29 June 2023
In the second quarter of the last year Daniel Loeb’s Third Point hedge fund initiated position in shares of Colgate-Palmolive (NYSE: CL). Position was subsequently increased and as of the latest quarterly disclosure on SEC is valued at $830 million and is the second-largest holding in the fund after PG&E Corp.
According to media reports, Loeb sees value in Colgate’s pet foods business “that could achieve a valuation of close to $20 billion on its 2023 numbers”.
Another story pointed out by hedge fund manager is that “consolidation in the consumer health sector points to more opportunities for Colgate”.
Colgate’s pet food business generated sales of $3.7 billion in FY 2022 and achieved an operating profit of $850 million. Estimating an EBITDA at $915 million means that a $20 billion valuation implies x21.86 EV/EBITDA multiple on FY 2022 results.
One might ask why such a high multiple in current market environment?
And the answer to this question unlocks (in my view) the real reason for Loeb’s investment in Colgate.
I don’t know why, but thinking about this, I remembered an article published back in 2009 with some thoughts by not less famous investor and hedge fund manager, George Soros.
For some reason I liked this phrase: “stop-go”.
And this phrase might be the key for a possibly high valuation multiple of Colgate’s pet food segment as well as the main reason for Colgate investment by Third Point.
I think that in the current inflationary environment, certain companies provide products and services whose pricing might become subject to a “stop-go” process.

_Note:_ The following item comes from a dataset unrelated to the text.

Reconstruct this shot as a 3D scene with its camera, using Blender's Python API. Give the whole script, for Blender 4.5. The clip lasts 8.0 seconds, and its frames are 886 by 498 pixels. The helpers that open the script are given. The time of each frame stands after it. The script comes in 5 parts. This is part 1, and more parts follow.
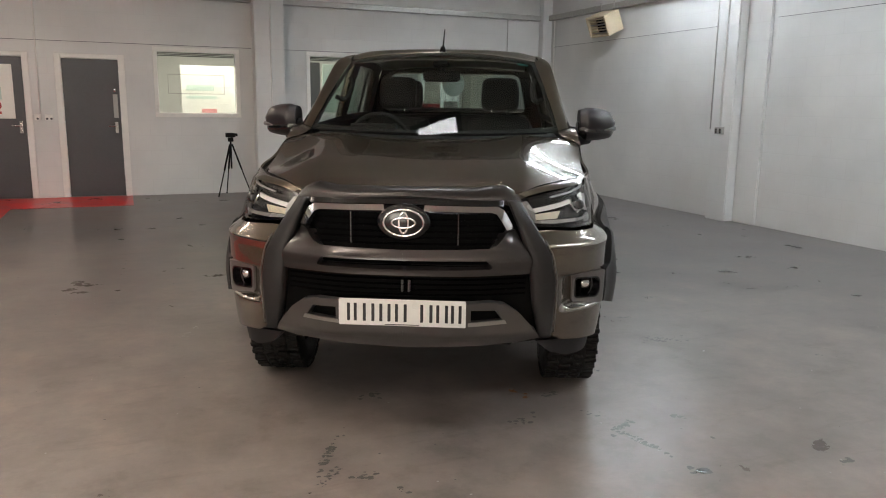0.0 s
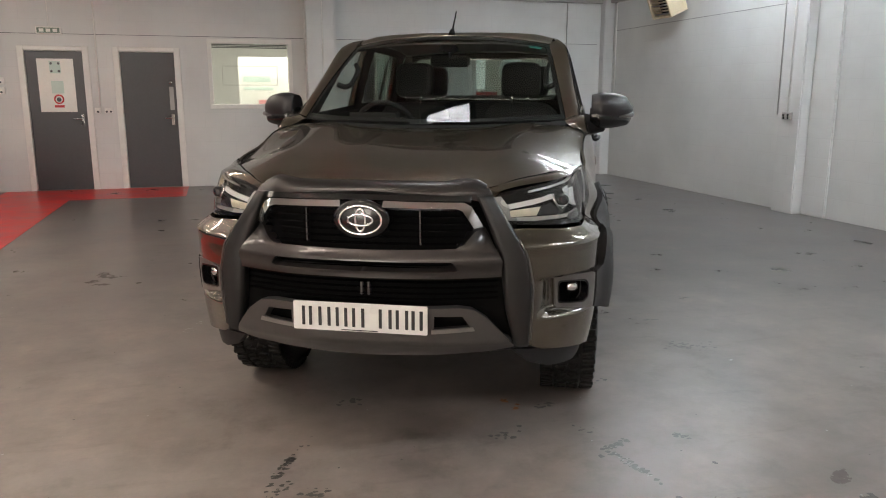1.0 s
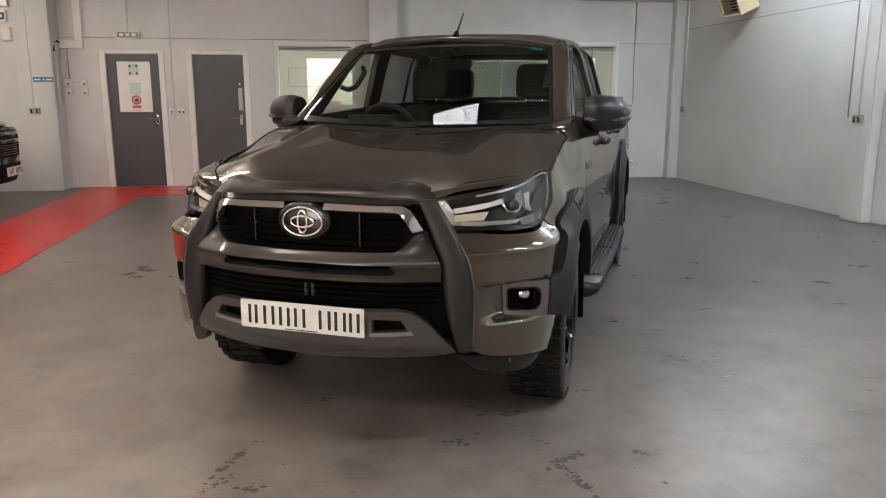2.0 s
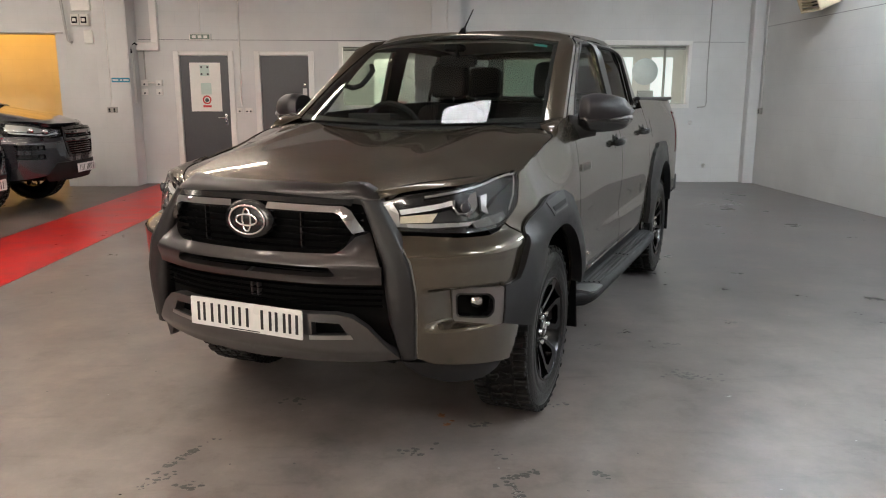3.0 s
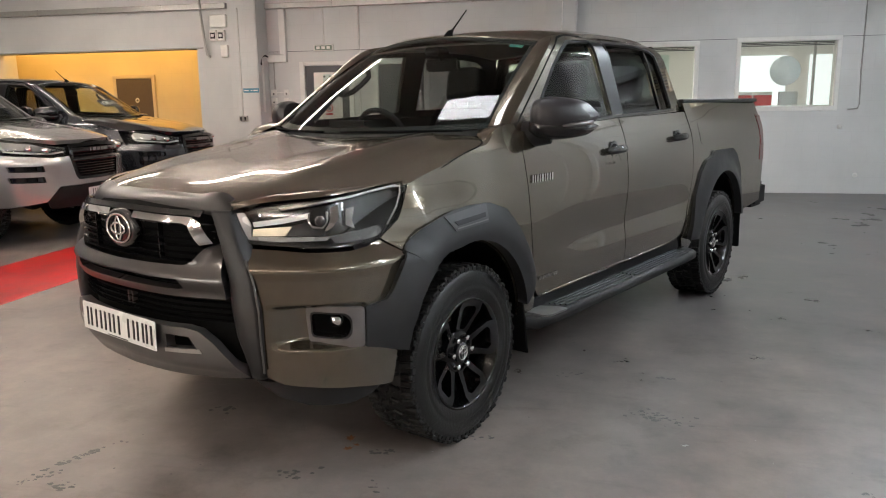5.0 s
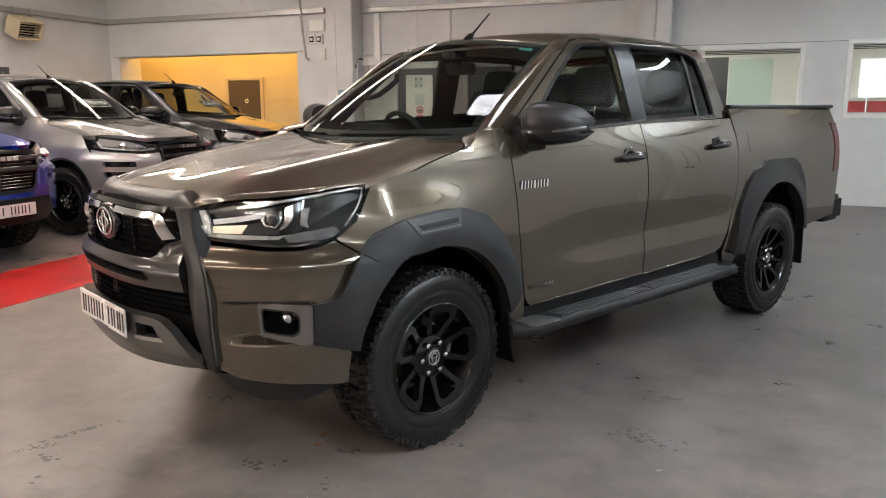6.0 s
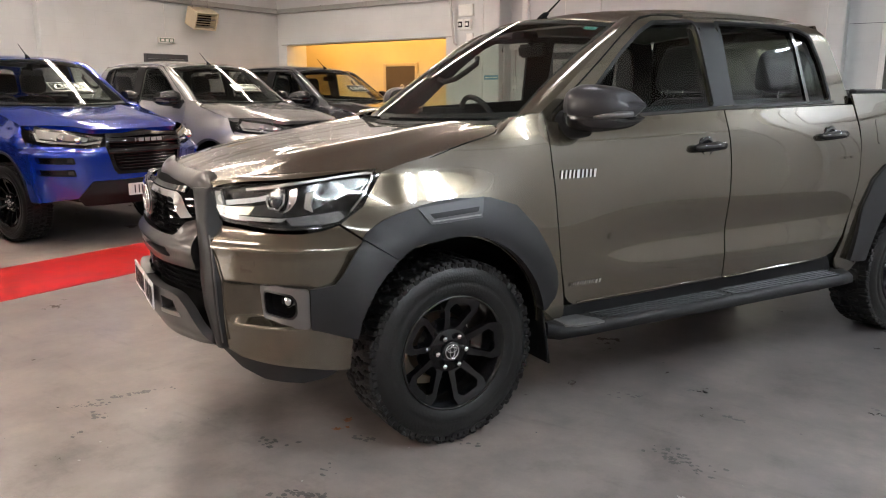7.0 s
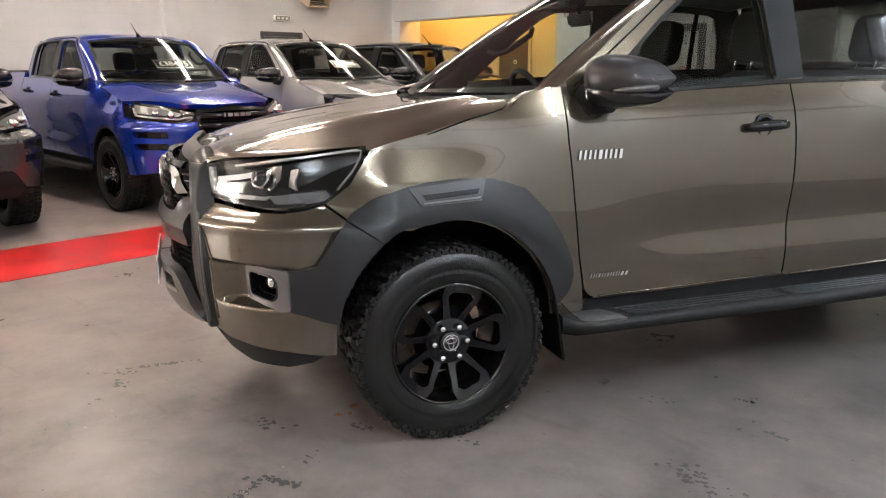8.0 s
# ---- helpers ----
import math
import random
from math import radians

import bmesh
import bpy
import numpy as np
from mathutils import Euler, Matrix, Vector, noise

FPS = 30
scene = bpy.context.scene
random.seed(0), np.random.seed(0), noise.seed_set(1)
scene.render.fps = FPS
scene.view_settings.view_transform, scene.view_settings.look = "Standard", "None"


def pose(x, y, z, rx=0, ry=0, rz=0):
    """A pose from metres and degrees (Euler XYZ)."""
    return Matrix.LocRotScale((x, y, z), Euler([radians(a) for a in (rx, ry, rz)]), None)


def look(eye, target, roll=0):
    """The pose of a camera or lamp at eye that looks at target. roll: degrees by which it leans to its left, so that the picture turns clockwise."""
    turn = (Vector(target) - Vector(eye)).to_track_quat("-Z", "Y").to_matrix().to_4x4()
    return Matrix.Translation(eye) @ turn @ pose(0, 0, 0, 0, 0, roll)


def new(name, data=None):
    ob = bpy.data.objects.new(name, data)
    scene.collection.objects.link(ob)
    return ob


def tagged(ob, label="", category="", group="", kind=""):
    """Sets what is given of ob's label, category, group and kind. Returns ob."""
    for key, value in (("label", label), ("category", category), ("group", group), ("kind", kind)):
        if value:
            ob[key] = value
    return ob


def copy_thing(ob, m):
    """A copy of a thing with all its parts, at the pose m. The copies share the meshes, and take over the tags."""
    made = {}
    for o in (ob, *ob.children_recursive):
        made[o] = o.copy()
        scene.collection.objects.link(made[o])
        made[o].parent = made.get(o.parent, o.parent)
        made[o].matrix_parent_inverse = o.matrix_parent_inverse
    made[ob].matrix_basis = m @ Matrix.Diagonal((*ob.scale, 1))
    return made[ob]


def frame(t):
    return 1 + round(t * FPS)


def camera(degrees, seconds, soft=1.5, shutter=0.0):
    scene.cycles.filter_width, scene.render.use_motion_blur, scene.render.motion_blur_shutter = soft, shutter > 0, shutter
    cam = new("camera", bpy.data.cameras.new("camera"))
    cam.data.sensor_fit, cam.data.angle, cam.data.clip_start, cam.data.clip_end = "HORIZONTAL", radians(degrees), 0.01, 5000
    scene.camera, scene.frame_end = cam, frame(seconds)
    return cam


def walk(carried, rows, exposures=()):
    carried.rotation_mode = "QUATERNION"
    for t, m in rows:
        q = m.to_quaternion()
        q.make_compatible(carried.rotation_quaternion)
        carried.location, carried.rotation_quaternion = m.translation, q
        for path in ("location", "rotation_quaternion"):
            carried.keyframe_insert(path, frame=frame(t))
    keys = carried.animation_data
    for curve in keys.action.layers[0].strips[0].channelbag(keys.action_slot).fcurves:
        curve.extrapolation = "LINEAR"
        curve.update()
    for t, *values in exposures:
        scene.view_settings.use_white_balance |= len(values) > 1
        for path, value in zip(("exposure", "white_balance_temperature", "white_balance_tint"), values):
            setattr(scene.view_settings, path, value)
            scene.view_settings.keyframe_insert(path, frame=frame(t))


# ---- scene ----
cam = camera(61.0, 8.0, soft=1.05)
PATH = [
    (0, (-1.44, -3.715, 1.417), (-0.685, -1.901, 1.043), 0.8),
    (0.5, (-1.165, -3.639, 1.402), (-0.512, -1.791, 1.006), 0.4),
    (1, (-0.919, -3.612, 1.408), (-0.367, -1.733, 1.005), 0.0),
    (1.5, (-0.614, -3.723, 1.407), (-0.193, -1.808, 1.011), -0.2),
    (1.7, (-0.515, -3.741, 1.419), (-0.139, -1.818, 1.02), -0.1),
    (2.8, (0.072, -3.637, 1.408), (0.202, -1.682, 1.008), 0.1),
    (3, (0.186, -3.667, 1.403), (0.259, -1.708, 1.004), 0.1),
    (3.5, (0.536, -3.66, 1.412), (0.487, -1.7, 1.017), -0.2),
    (4, (0.817, -3.562, 1.389), (0.645, -1.608, 0.998), -0.3),
    (4.5, (1.077, -3.423, 1.411), (0.781, -1.484, 1.018), -0.5),
    (4.7, (1.165, -3.385, 1.397), (0.828, -1.453, 1.009), -0.7),
    (5.8, (1.788, -3.263, 1.398), (1.155, -1.403, 1.026), -0.2),
    (6, (1.893, -3.178, 1.398), (1.186, -1.345, 1.025), -0.2),
    (6.5, (2.087, -2.988, 1.396), (1.178, -1.248, 1.012), -0.0),
    (7, (2.378, -2.775, 1.385), (1.267, -1.163, 0.978), -0.1),
    (7.5, (2.544, -2.586, 1.382), (1.282, -1.096, 0.948), -0.3),
    (8, (2.64, -2.308, 1.366), (1.271, -0.926, 0.903), -0.4),
]
walk(cam, [(t, look(eye, target, roll)) for t, eye, target, roll in PATH], [(0, 0.07, 6500, 11), (1.5, 0.18, 6480, 11), (3.5, 0.28, 6460, 11), (4.5, 0.31, 6440, 11), (6.5, 0.46, 6420, 13), (8, 0.70, 6400, 14)])

# ---- world and lights ----
world = bpy.data.worlds.new("world")
scene.world = world
world.use_nodes = True
_wn = world.node_tree.nodes
_sky = _wn.new("ShaderNodeTexSky")
_sky.sky_type, _sky.sun_disc = "NISHITA", False
_sky.sun_elevation, _sky.sun_rotation = radians(35), radians(200)
world.node_tree.links.new(_sky.outputs[0], _wn["Background"].inputs[0])
_wn["Background"].inputs[1].default_value = 0.1
scene.view_settings.exposure = 0.0

CEIL = 3.95            # ceiling height
GROUND = -0.018        # the floor
WALL_L, WALL_R, WALL_B, WALL_F = -9.5, 5.83, 8.87, -8.5
TUBE_POWER = 64.0
# unseen battens; some from reflections, (-3.5, 0.9) and (-0.3, -5.6) only added as fill
TUBES = [(-6.6, -3.4), (-6.6, 0.7), (-6.6, 3.3), (-6.6, 5.9),
         (-2.4, -4.8), (-2.4, -1.6), (-3.5, 0.9), (-3.0, 4.4),
         (4.95, 4.5), (4.5, 0.2), (4.1, -2.9), (-0.3, -5.6)]


def area_lamp(name, m, sx, sy, watts, colour):
    data = bpy.data.lights.new(name, "AREA")
    data.shape, data.size, data.size_y = "RECTANGLE", sx, sy
    data.energy, data.color = watts, colour
    ob = new(name, data)
    ob.matrix_world = m
    return ob


# the tungsten-lit store behind the wide opening, and the bright offices behind the windows
area_lamp("store_lamp", pose(-8.2, 9.6, 3.15), 5.0, 0.9, 74, (1.0, 0.56, 0.15))
area_lamp("office_lamp", pose(0.0, 9.7, 2.8), 3.6, 0.9, 105, (1.0, 0.93, 0.8))
area_lamp("office_lamp", pose(4.0, 10.6, 2.7), 3.0, 1.4, 30, (1.0, 0.95, 0.86))

# ---- materials ----


def mat_new(name):
    m = bpy.data.materials.new(name)
    m.use_nodes = True
    nt = m.node_tree
    return m, nt, nt.nodes["Principled BSDF"]


def ramp(nt, fac, stops):
    r = nt.nodes.new("ShaderNodeValToRGB")
    els = r.color_ramp.elements
    els[0].position, els[0].color = stops[0][0], (*stops[0][1], 1)
    els[1].position, els[1].color = stops[-1][0], (*stops[-1][1], 1)
    for p, c in stops[1:-1]:
        e = els.new(p)
        e.color = (*c, 1)
    nt.links.new(fac, r.inputs[0])
    return r.outputs[0]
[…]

If you think about Colgate, which manufactures and sells basic, essential products, is it possible that the price of Colgate toothpaste which sells for $5.47 for a pack of three will jump 100% to $10.94? Easily. And people will still buy it. Because it is branded, because it is not an expensive item, and because it is a basic daily necessity.
Source: Walmart website
And if the price of this bag of cat food (below) jumps 50% to $38.99 you will not get one for your loved one?
Source: Walmart website
Colgate is currently valued at an EV/EBITDA valuation multiple of about x16.8 based on FY 2022 results. So the sale or spin-off of the pet food segment might unlock some value, however the valuation multiple of even x20 is comparable to the whole company’s current valuation.
The separation or sale might create a situation where the remaining Oral, Personal and Home Care segments will become much more interesting from the “stop-go” pricing perspective.
Another interesting company from this “stop-go” pricing perspective is company called Mister Car Wash (NYSE: MCW).
Company went public in July 2021, however shares declined by approximately 58% percent since then. Company recently provided a FY 2023 guidance and expects to achieve Adjusted EBITDA of $287 million. At the present market capitalization of $2.67 billion and an Enterprise Value of $3.51 billion (net debt is without operating lease liabilities), shares are valued at an EV/EBITDA valuation multiple of x12.24.
Mister Car Wash is the largest national car wash brand and as of March 31, 2023, it operated 439 car washes in 21 states. A large proportion of company’s revenue is based on revenue from the subscription model. A basic UWC (Unlimited Wash Club) membership for example costs $19.99 per month.
Source: Mister Can Wash Presentation
One can argue whether car wash service is a more basic necessity or more of a discretionary spending in nature. I personally think that it is more of a basic necessity type of spending.
If you think about pricing – it might be similar to Colgate: in an inflationary environment, at some point the price might rise significantly without damaging the demand. And $20 or even $40 per month is not too much after all for driving a clean car. It seems that if one like Colgate story, one should like Mister Car Wash story as well.